Les employeurs ont-ils utilisé uniquement à leur profit la rupture conventionnelle du contrat de travail ? C’est le sentiment de Didier Porte, secrétaire confédéral FO, pour qui les patrons n’ont pas joué le jeu et n’utilisent la rupture conventionnelle que lorsqu’ils en ont besoin. Car bien souvent, l’employeur préfère une démission qui lui coûtera moins cher en indemnités. Une posture qui pourrait être confirmée par le fait que malgré la mise en place de la rupture conventionnelle, la démission demeure de loin le premier motif de rupture d’un CDI.

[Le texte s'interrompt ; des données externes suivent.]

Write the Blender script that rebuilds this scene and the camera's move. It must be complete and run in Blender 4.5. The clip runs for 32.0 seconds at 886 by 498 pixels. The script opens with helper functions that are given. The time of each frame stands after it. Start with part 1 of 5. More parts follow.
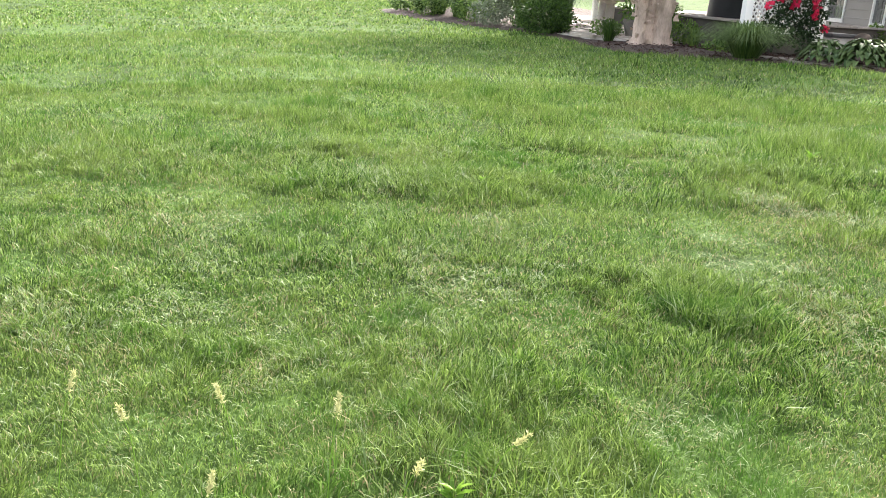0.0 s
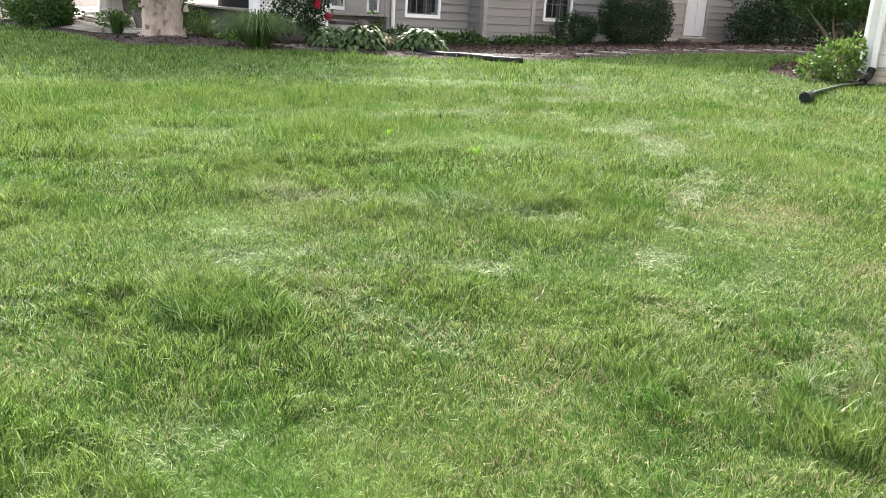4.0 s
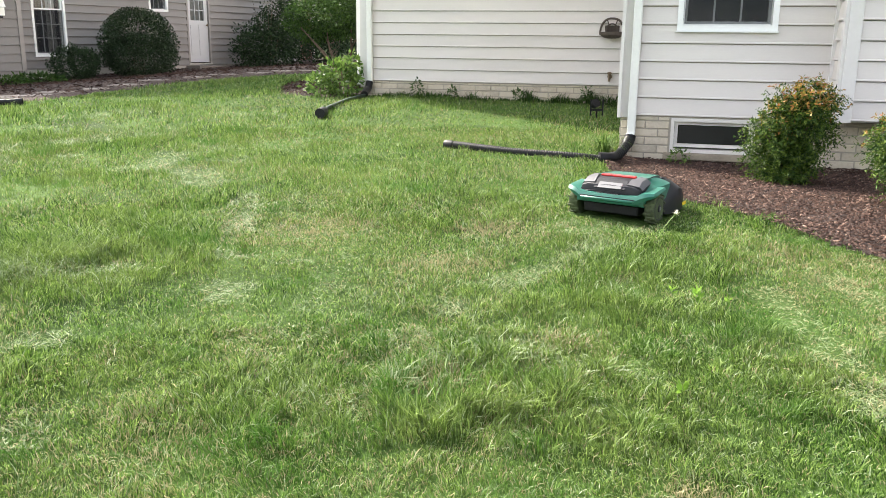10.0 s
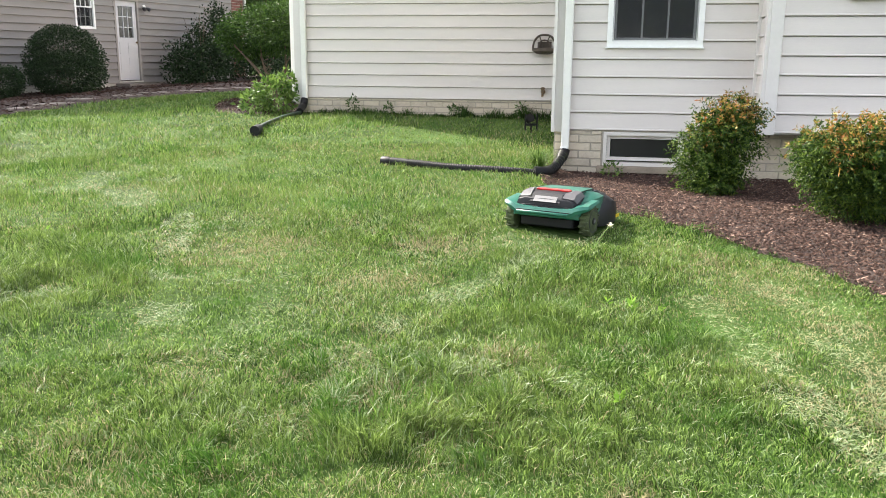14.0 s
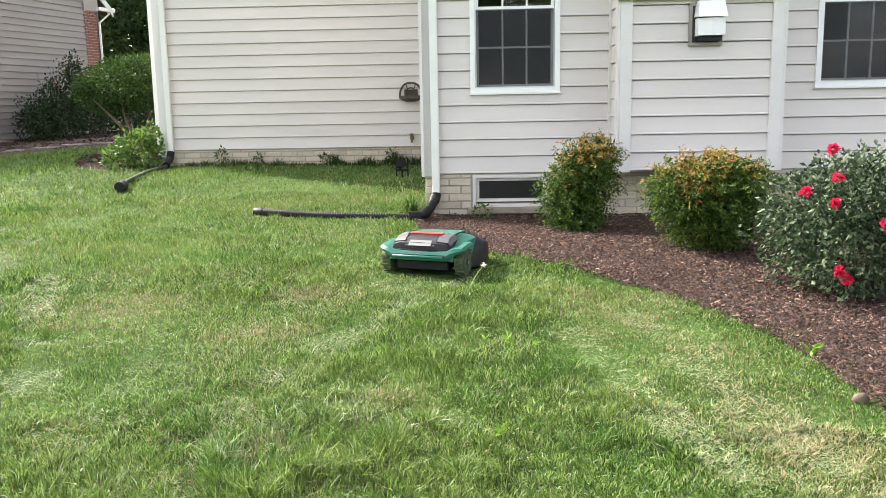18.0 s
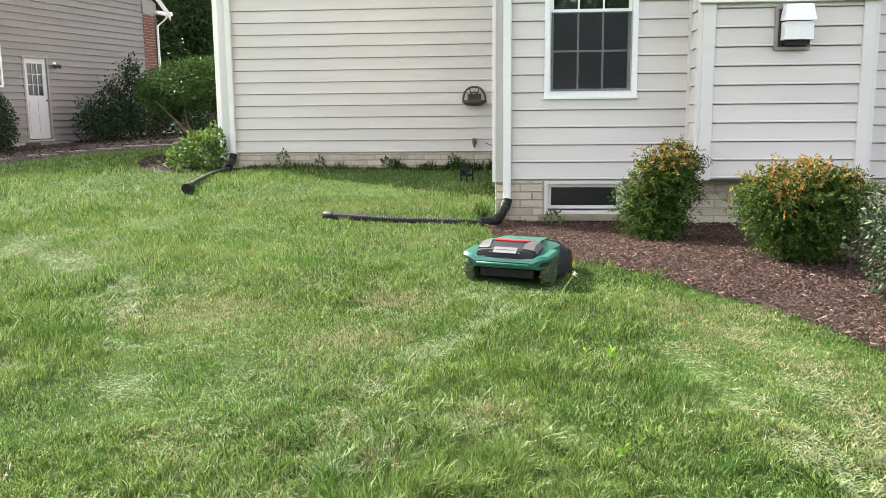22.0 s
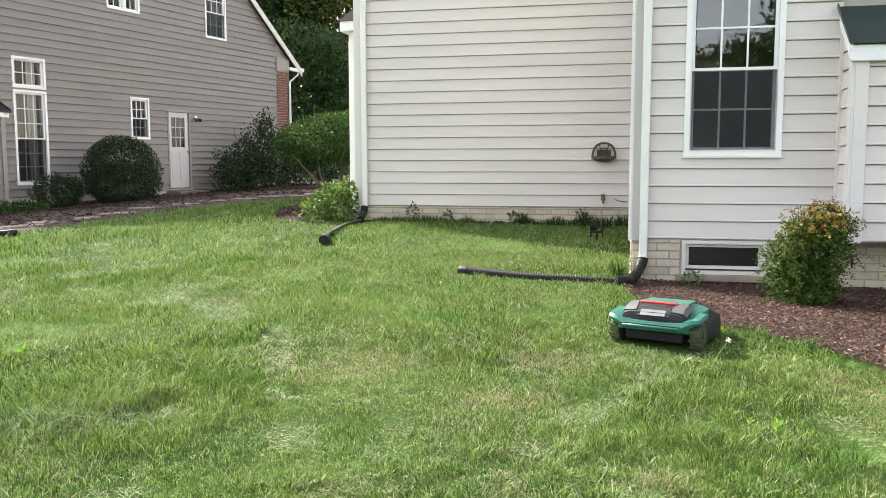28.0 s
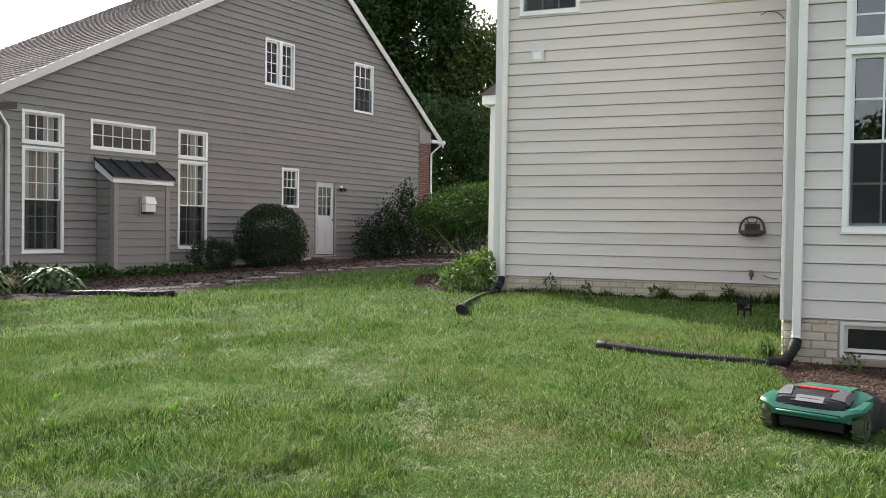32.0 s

L’administration homologue 94 % des demandes, or, selon les chiffres de la Dares, 36 % des ruptures conventionnelles concernaient des personnes âgées de 50 à 59 ans, contre 16 % pour l’ensemble des salariés. Un moyen de faire endosser à l’Assurance chômage un dispositif qui ressemble à celui des préretraites, avant leur suppression par la réforme Fillon de 2003.
Pour contrer cette dérive, les syndicats ont proposé la mise en place d’une cotisation sur les ruptures conventionnelles des seniors, destinée à alimenter les caisses de l’Arrco et l’Agirc. Affaire à suivre donc.